> [Problem to work on]:
Reproduce the listing below word for word, with no pictures.

::::::::::

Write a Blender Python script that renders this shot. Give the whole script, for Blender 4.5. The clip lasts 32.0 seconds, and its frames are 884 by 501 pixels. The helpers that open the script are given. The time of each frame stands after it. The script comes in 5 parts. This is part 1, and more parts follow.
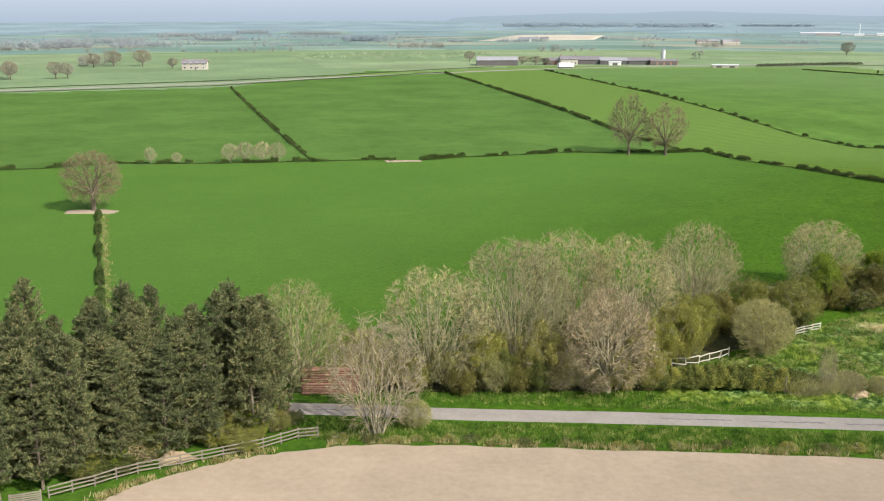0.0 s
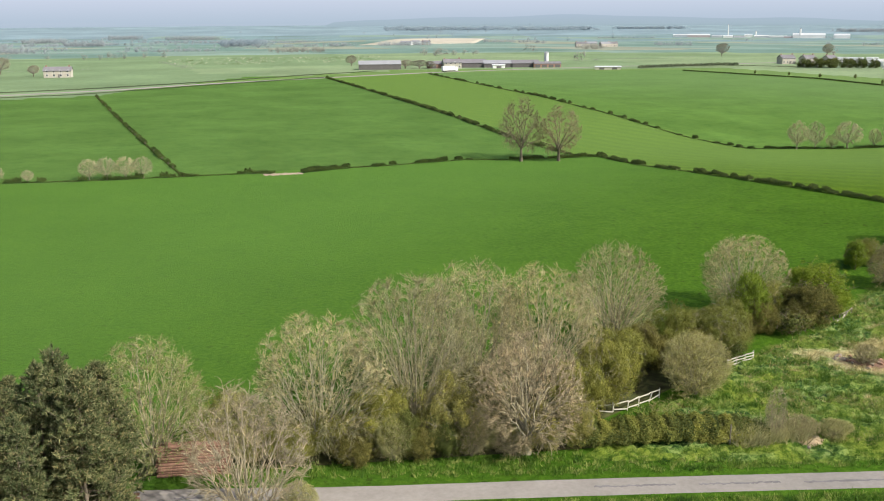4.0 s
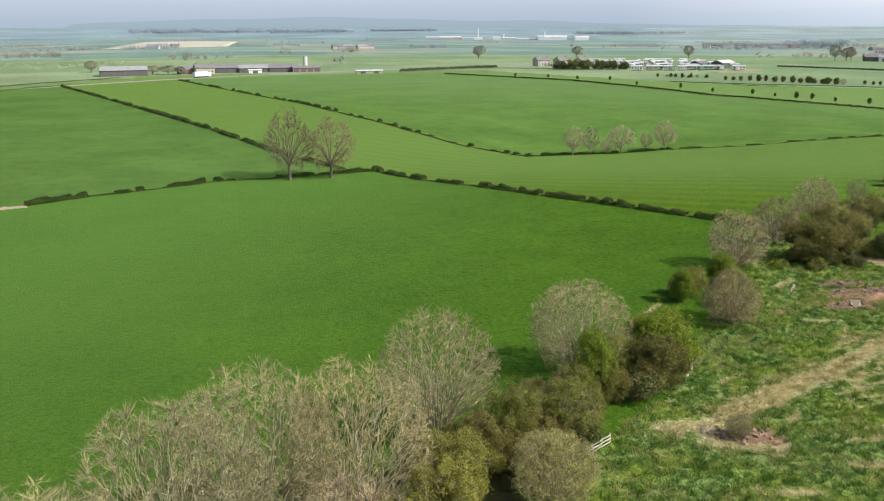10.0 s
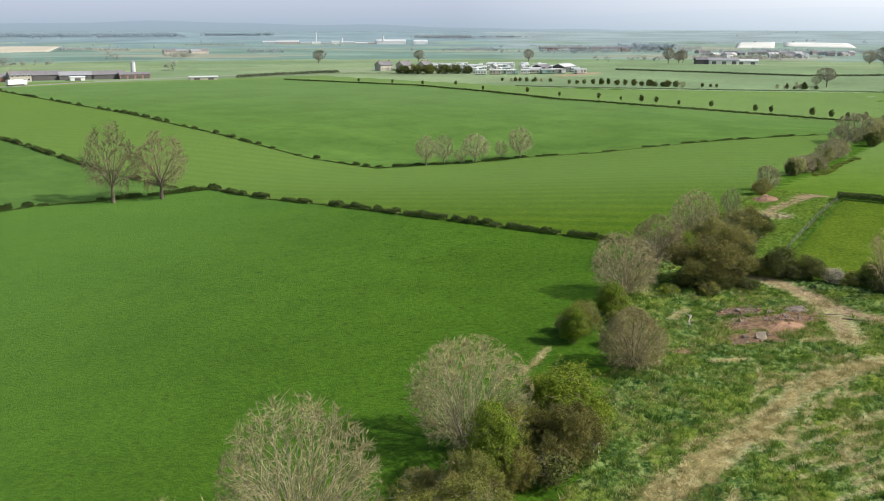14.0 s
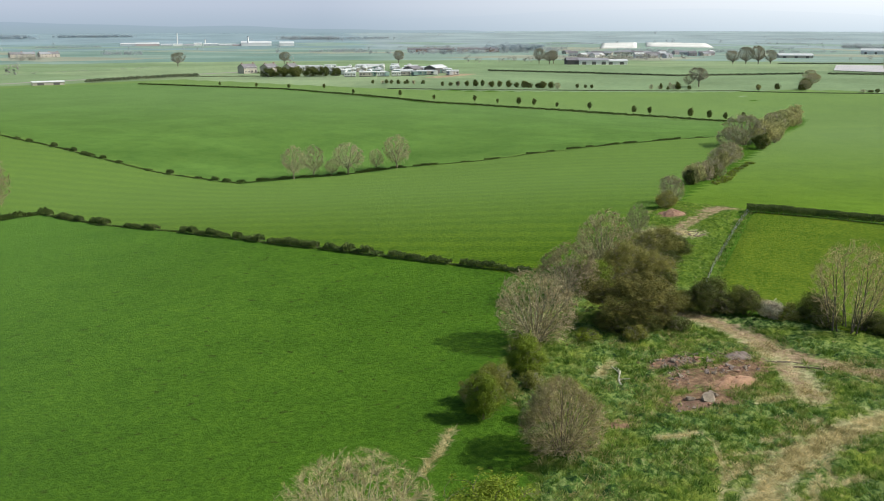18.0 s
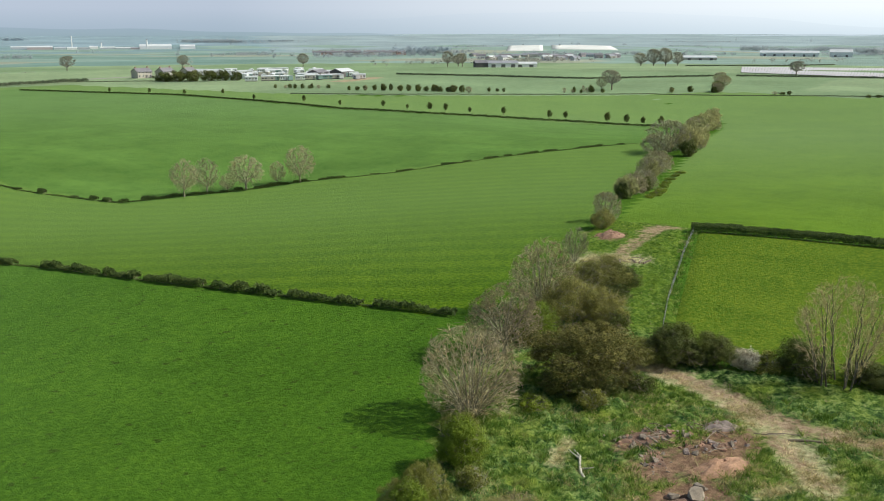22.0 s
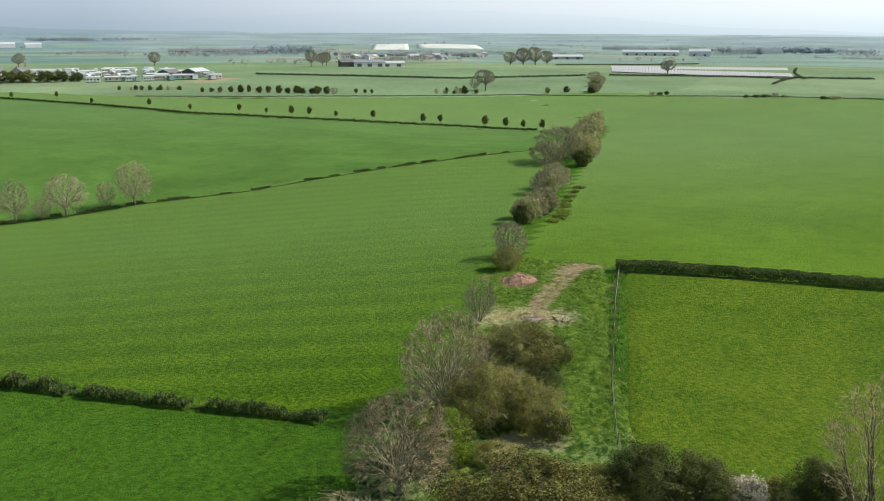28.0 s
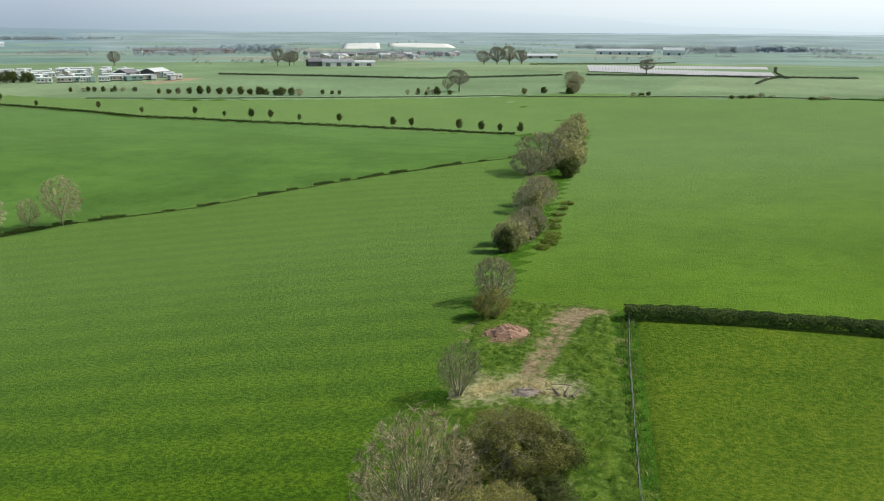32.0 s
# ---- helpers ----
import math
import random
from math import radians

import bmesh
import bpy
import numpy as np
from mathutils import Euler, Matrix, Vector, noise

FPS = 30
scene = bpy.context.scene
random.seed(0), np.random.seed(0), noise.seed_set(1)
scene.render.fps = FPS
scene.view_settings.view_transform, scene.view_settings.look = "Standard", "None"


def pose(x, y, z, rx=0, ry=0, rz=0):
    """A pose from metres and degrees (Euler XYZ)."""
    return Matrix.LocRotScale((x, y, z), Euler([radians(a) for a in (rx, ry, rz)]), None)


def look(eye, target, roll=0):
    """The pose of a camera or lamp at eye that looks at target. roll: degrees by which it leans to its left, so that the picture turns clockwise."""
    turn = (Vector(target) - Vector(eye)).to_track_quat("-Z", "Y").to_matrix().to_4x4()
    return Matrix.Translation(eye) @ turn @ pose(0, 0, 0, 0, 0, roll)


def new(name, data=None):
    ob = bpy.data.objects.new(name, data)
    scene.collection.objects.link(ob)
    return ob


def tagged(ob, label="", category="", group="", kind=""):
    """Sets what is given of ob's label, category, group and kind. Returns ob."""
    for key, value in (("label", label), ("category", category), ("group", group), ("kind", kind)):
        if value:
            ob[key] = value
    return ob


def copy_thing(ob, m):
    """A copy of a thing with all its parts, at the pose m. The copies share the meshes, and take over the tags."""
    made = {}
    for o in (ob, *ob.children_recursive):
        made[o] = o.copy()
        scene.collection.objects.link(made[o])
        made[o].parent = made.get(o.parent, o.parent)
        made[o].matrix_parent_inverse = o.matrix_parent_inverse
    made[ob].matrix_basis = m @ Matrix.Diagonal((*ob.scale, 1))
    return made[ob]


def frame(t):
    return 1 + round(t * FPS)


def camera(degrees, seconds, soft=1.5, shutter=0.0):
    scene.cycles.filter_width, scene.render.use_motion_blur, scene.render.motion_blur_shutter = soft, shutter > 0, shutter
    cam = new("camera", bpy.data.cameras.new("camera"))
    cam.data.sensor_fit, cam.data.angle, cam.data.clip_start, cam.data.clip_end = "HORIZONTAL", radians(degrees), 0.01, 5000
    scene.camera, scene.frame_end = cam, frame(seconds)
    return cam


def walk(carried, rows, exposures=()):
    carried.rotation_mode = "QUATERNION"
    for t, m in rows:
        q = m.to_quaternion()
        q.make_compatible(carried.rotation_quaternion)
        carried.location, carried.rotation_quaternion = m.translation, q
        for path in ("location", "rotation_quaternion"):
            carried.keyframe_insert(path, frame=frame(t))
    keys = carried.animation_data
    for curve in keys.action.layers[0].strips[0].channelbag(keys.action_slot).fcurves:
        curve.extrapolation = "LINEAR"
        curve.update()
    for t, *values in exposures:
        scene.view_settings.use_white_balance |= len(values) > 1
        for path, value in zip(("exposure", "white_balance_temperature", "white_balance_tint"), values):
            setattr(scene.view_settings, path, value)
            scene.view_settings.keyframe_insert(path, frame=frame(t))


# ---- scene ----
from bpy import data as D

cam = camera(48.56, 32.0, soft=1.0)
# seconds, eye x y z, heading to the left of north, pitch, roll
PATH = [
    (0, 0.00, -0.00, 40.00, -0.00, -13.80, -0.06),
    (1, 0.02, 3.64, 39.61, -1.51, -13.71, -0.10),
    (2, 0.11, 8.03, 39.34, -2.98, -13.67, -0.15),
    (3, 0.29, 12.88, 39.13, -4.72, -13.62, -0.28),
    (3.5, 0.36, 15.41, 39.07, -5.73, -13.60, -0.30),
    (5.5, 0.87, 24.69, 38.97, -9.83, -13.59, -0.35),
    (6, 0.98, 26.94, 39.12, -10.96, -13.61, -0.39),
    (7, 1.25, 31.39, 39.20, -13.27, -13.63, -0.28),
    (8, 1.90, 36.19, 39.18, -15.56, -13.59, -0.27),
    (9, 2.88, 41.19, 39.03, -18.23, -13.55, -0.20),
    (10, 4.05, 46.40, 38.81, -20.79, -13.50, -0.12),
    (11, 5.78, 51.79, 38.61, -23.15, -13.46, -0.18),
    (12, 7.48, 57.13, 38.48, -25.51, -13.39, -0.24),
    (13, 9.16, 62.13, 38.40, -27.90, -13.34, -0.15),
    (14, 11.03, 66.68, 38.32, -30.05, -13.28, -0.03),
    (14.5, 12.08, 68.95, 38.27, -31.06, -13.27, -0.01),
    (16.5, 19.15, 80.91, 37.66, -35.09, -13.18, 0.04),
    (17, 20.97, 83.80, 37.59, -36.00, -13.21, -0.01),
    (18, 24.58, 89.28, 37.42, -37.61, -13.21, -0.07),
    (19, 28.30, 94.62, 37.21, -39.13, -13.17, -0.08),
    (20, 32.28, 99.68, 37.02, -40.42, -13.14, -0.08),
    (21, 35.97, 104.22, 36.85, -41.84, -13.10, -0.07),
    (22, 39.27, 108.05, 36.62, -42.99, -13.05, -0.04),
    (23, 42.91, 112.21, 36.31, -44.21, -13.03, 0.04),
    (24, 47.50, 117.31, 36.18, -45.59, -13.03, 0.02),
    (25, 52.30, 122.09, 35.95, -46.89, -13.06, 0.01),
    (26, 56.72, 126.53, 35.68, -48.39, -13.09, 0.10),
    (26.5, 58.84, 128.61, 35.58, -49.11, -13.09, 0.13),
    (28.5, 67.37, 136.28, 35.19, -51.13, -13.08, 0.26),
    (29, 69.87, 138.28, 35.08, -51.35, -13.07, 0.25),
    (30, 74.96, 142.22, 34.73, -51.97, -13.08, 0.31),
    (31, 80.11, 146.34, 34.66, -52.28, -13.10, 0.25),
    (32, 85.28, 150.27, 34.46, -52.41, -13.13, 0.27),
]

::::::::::

> [Exercise response]:
Write a Blender Python script that renders this shot. Give the whole script, for Blender 4.5. The clip lasts 32.0 seconds, and its frames are 884 by 501 pixels. The helpers that open the script are given. The time of each frame stands after it. The script comes in 5 parts. This is part 1, and more parts follow.
0.0 s
4.0 s
10.0 s
14.0 s
18.0 s
22.0 s
28.0 s
32.0 s
# ---- helpers ----
import math
import random
from math import radians

import bmesh
import bpy
import numpy as np
from mathutils import Euler, Matrix, Vector, noise

FPS = 30
scene = bpy.context.scene
random.seed(0), np.random.seed(0), noise.seed_set(1)
scene.render.fps = FPS
scene.view_settings.view_transform, scene.view_settings.look = "Standard", "None"


def pose(x, y, z, rx=0, ry=0, rz=0):
    """A pose from metres and degrees (Euler XYZ)."""
    return Matrix.LocRotScale((x, y, z), Euler([radians(a) for a in (rx, ry, rz)]), None)


def look(eye, target, roll=0):
    """The pose of a camera or lamp at eye that looks at target. roll: degrees by which it leans to its left, so that the picture turns clockwise."""
    turn = (Vector(target) - Vector(eye)).to_track_quat("-Z", "Y").to_matrix().to_4x4()
    return Matrix.Translation(eye) @ turn @ pose(0, 0, 0, 0, 0, roll)


def new(name, data=None):
    ob = bpy.data.objects.new(name, data)
    scene.collection.objects.link(ob)
    return ob


def tagged(ob, label="", category="", group="", kind=""):
    """Sets what is given of ob's label, category, group and kind. Returns ob."""
    for key, value in (("label", label), ("category", category), ("group", group), ("kind", kind)):
        if value:
            ob[key] = value
    return ob


def copy_thing(ob, m):
    """A copy of a thing with all its parts, at the pose m. The copies share the meshes, and take over the tags."""
    made = {}
    for o in (ob, *ob.children_recursive):
        made[o] = o.copy()
        scene.collection.objects.link(made[o])
        made[o].parent = made.get(o.parent, o.parent)
        made[o].matrix_parent_inverse = o.matrix_parent_inverse
    made[ob].matrix_basis = m @ Matrix.Diagonal((*ob.scale, 1))
    return made[ob]


def frame(t):
    return 1 + round(t * FPS)


def camera(degrees, seconds, soft=1.5, shutter=0.0):
    scene.cycles.filter_width, scene.render.use_motion_blur, scene.render.motion_blur_shutter = soft, shutter > 0, shutter
    cam = new("camera", bpy.data.cameras.new("camera"))
    cam.data.sensor_fit, cam.data.angle, cam.data.clip_start, cam.data.clip_end = "HORIZONTAL", radians(degrees), 0.01, 5000
    scene.camera, scene.frame_end = cam, frame(seconds)
    return cam


def walk(carried, rows, exposures=()):
    carried.rotation_mode = "QUATERNION"
    for t, m in rows:
        q = m.to_quaternion()
        q.make_compatible(carried.rotation_quaternion)
        carried.location, carried.rotation_quaternion = m.translation, q
        for path in ("location", "rotation_quaternion"):
            carried.keyframe_insert(path, frame=frame(t))
    keys = carried.animation_data
    for curve in keys.action.layers[0].strips[0].channelbag(keys.action_slot).fcurves:
        curve.extrapolation = "LINEAR"
        curve.update()
    for t, *values in exposures:
        scene.view_settings.use_white_balance |= len(values) > 1
        for path, value in zip(("exposure", "white_balance_temperature", "white_balance_tint"), values):
            setattr(scene.view_settings, path, value)
            scene.view_settings.keyframe_insert(path, frame=frame(t))


# ---- scene ----
from bpy import data as D

cam = camera(48.56, 32.0, soft=1.0)
# seconds, eye x y z, heading to the left of north, pitch, roll
PATH = [
    (0, 0.00, -0.00, 40.00, -0.00, -13.80, -0.06),
    (1, 0.02, 3.64, 39.61, -1.51, -13.71, -0.10),
    (2, 0.11, 8.03, 39.34, -2.98, -13.67, -0.15),
    (3, 0.29, 12.88, 39.13, -4.72, -13.62, -0.28),
    (3.5, 0.36, 15.41, 39.07, -5.73, -13.60, -0.30),
    (5.5, 0.87, 24.69, 38.97, -9.83, -13.59, -0.35),
    (6, 0.98, 26.94, 39.12, -10.96, -13.61, -0.39),
    (7, 1.25, 31.39, 39.20, -13.27, -13.63, -0.28),
    (8, 1.90, 36.19, 39.18, -15.56, -13.59, -0.27),
    (9, 2.88, 41.19, 39.03, -18.23, -13.55, -0.20),
    (10, 4.05, 46.40, 38.81, -20.79, -13.50, -0.12),
    (11, 5.78, 51.79, 38.61, -23.15, -13.46, -0.18),
    (12, 7.48, 57.13, 38.48, -25.51, -13.39, -0.24),
    (13, 9.16, 62.13, 38.40, -27.90, -13.34, -0.15),
    (14, 11.03, 66.68, 38.32, -30.05, -13.28, -0.03),
    (14.5, 12.08, 68.95, 38.27, -31.06, -13.27, -0.01),
    (16.5, 19.15, 80.91, 37.66, -35.09, -13.18, 0.04),
    (17, 20.97, 83.80, 37.59, -36.00, -13.21, -0.01),
    (18, 24.58, 89.28, 37.42, -37.61, -13.21, -0.07),
    (19, 28.30, 94.62, 37.21, -39.13, -13.17, -0.08),
    (20, 32.28, 99.68, 37.02, -40.42, -13.14, -0.08),
    (21, 35.97, 104.22, 36.85, -41.84, -13.10, -0.07),
    (22, 39.27, 108.05, 36.62, -42.99, -13.05, -0.04),
    (23, 42.91, 112.21, 36.31, -44.21, -13.03, 0.04),
    (24, 47.50, 117.31, 36.18, -45.59, -13.03, 0.02),
    (25, 52.30, 122.09, 35.95, -46.89, -13.06, 0.01),
    (26, 56.72, 126.53, 35.68, -48.39, -13.09, 0.10),
    (26.5, 58.84, 128.61, 35.58, -49.11, -13.09, 0.13),
    (28.5, 67.37, 136.28, 35.19, -51.13, -13.08, 0.26),
    (29, 69.87, 138.28, 35.08, -51.35, -13.07, 0.25),
    (30, 74.96, 142.22, 34.73, -51.97, -13.08, 0.31),
    (31, 80.11, 146.34, 34.66, -52.28, -13.10, 0.25),
    (32, 85.28, 150.27, 34.46, -52.41, -13.13, 0.27),
]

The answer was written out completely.